ChatDLM Technical Report
Date: April 2025
Author: Qafind Labs
Abstract
ChatDLM is the first model to deeply integrate Block Diffusion with a Mixture-of-Experts (MoE) architecture and achieve industry-leading inference speed on GPU. Leveraging parallel block-level diffusion, dynamic expert routing, and an ultra-large context window, ChatDLM sustains 2,800 tokens/s on NVIDIA A100 GPUs, unlocking new possibilities for document-scale generation and real-time interaction.
1. Model Overview
- Model Type: Block Diffusion-based DLM + MoE
- Parameter Size: 7B
- Context Window: 131,072 tokens
- GPU Inference Speed: 2,800 tokens/s on A100
2. Core Components
2.1 Block Diffusion
- Text Partitioning: Split input into blocks (e.g., 512 tokens/block) and perform diffusion in continuous space in parallel.
- Reverse Denoising: At each iteration, apply the trained denoising network to each block, combined with cross-block attention for global context.
- Iteration Schedule: Default 12–25 steps, dynamically adjusted per-block convergence.
2.2 Block Parallelism
Simultaneously execute reverse denoising on all blocks. Cross-block summary tokens enable context sharing across blocks, reducing complexity approx. from O(n²)
to O(n√n)
and significantly boosting throughput.
2.3 Mixture-of-Experts (MoE)
- Each layer contains 32–64 experts; a gating network selects Top-2 experts per input.
- Expert routing runs in parallel with diffusion denoising, enhancing expressiveness with minimal overhead.
2.4 Ultra-Large Context Window
- Fine-tuned Rotary Positional Embeddings (RoPE) enable stable extrapolation from training length (4,096) to inference length (131,072) tokens.
- Hierarchical KV-Cache: full KV storage for recent blocks, low-rank summaries for older blocks, controlling memory footprint.

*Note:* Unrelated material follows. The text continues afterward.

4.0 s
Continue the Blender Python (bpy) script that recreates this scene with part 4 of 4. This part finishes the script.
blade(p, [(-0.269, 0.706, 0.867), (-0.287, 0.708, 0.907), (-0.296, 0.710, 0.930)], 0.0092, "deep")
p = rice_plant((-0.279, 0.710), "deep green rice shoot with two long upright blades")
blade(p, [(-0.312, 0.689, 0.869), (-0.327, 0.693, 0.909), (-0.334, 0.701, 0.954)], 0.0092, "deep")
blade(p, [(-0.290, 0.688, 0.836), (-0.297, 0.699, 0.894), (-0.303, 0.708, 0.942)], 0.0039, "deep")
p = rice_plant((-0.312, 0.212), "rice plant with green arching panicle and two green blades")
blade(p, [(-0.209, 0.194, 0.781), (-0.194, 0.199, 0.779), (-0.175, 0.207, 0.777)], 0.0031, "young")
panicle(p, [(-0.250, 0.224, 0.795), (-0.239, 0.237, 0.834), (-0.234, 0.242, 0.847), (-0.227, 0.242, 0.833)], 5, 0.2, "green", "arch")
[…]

3. GPU Inference Optimizations
- Dynamic Iteration: Group blocks by convergence difficulty; early-exiting for easy blocks reduces average steps to ~12.

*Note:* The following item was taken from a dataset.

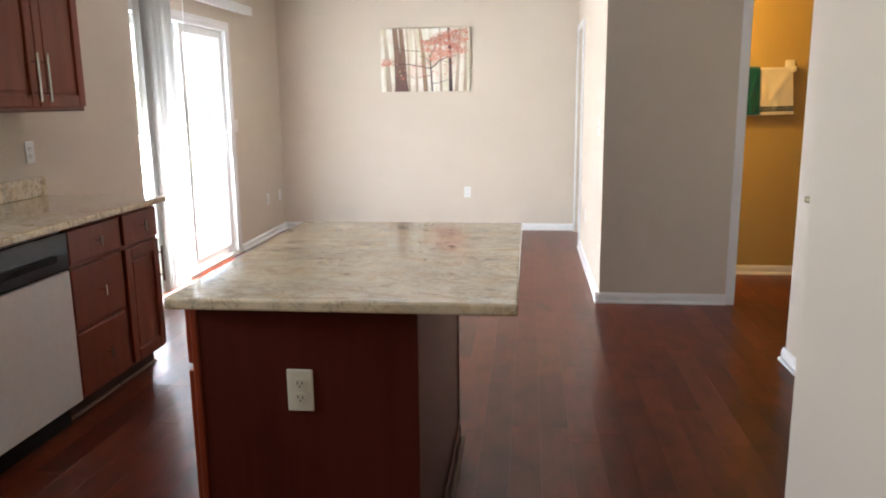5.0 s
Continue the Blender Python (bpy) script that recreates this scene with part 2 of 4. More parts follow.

- Mixed Precision: BF16 for all matrix and attention operations ensures numerical stability while saving memory.
- Hybrid Parallelism & ZeRO Sharding: Layer-wise and data parallelism with parameter, activation, and KV-Cache sharding for multi-GPU scaling.

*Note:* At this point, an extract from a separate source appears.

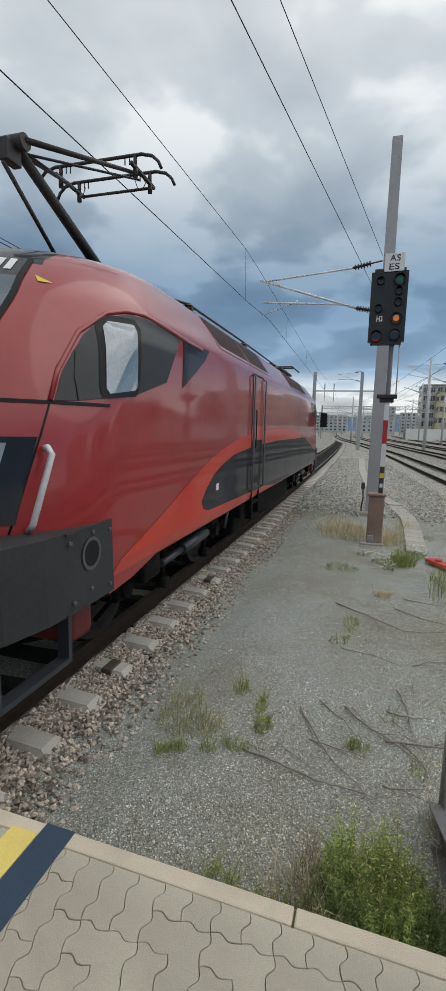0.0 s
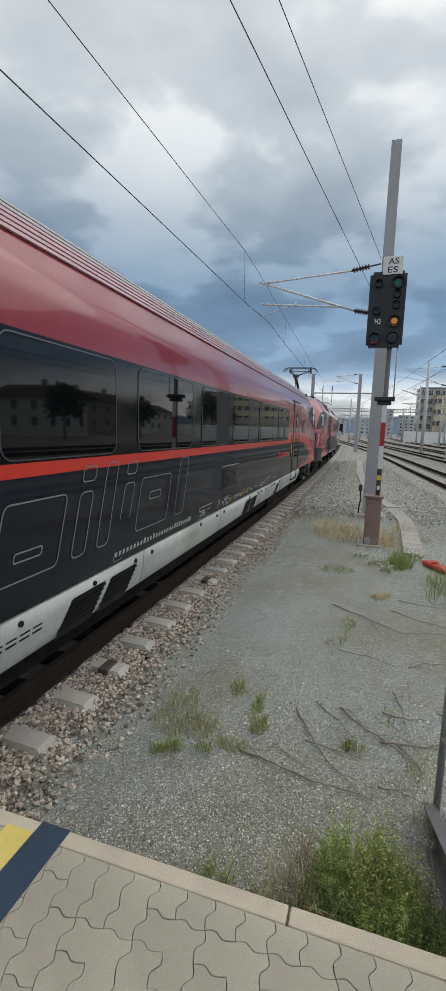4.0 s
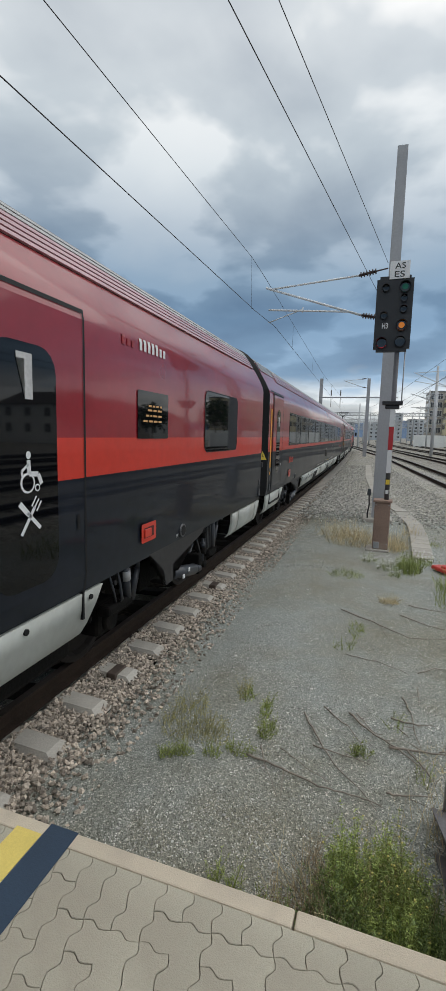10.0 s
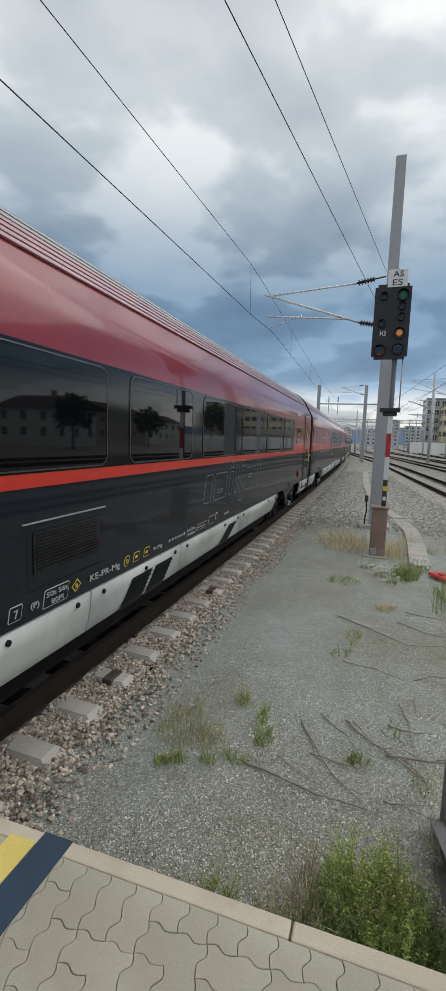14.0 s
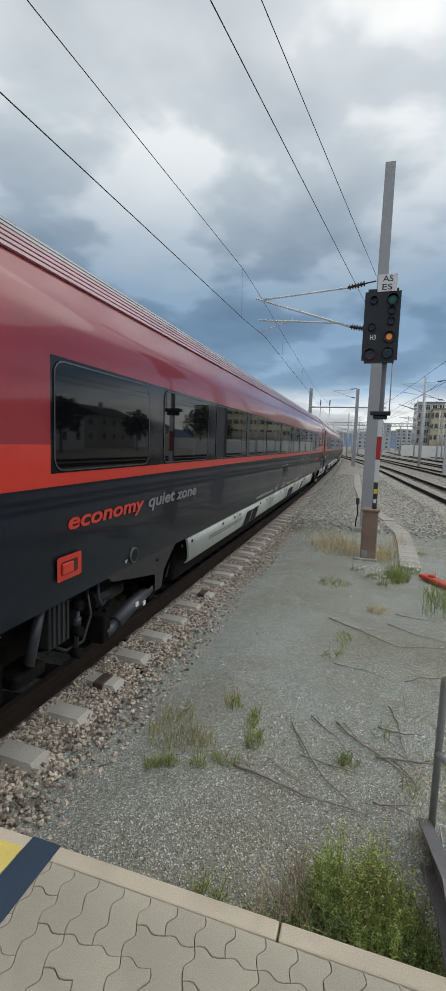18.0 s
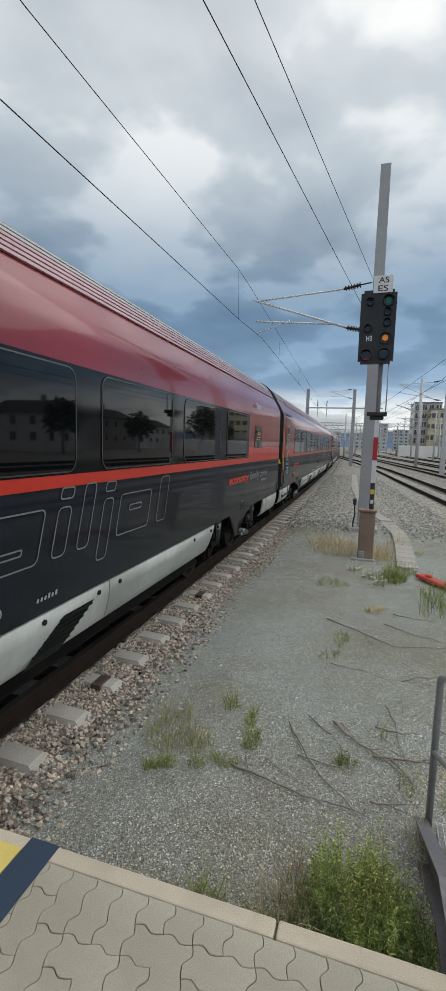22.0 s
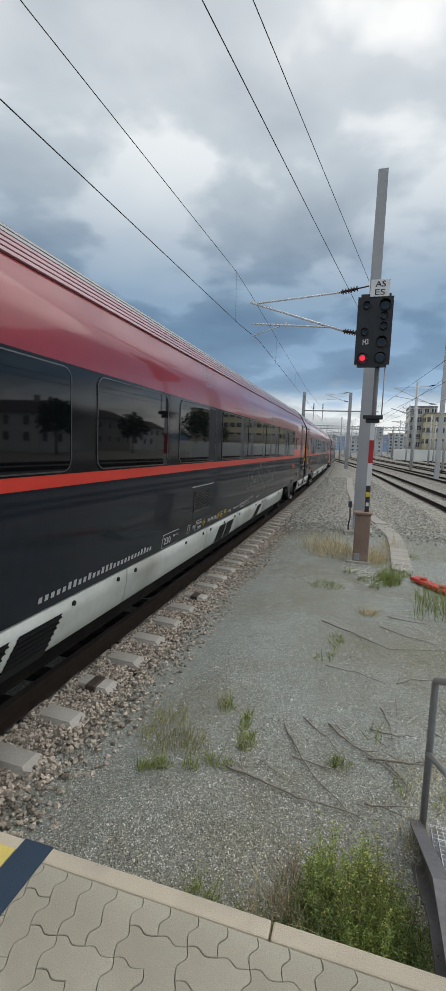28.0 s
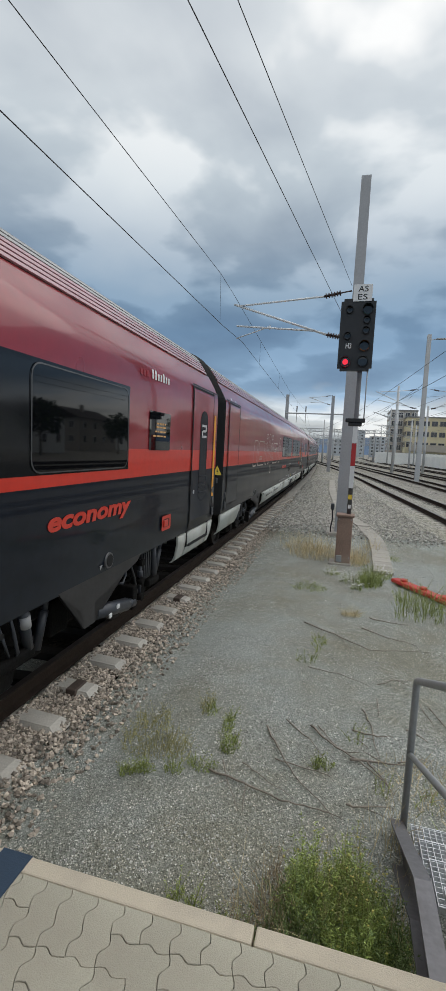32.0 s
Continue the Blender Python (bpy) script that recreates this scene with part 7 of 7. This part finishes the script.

4. Performance Benchmark (A100 GPU)
Metric | Value |
Tokens/s | 2,800 |
Context Window | 131,072 tokens |
Iteration Steps | 12–25 |
HumanEval (0-shot) | 92.0 |
Fill-in-the-Middle | 84.2 |
ARC-E (0-shot) | 83.9 |
5. Conclusion & Future Work
By combining Block Diffusion with dynamic MoE expert routing and optimized GPU inference, ChatDLM achieves an industry-leading 2,800 tokens/s throughput and 131k token context support on A100 GPUs. Future directions include adaptive iteration, graph-attention integration, and multimodal diffusion to meet higher precision and broader scenarios.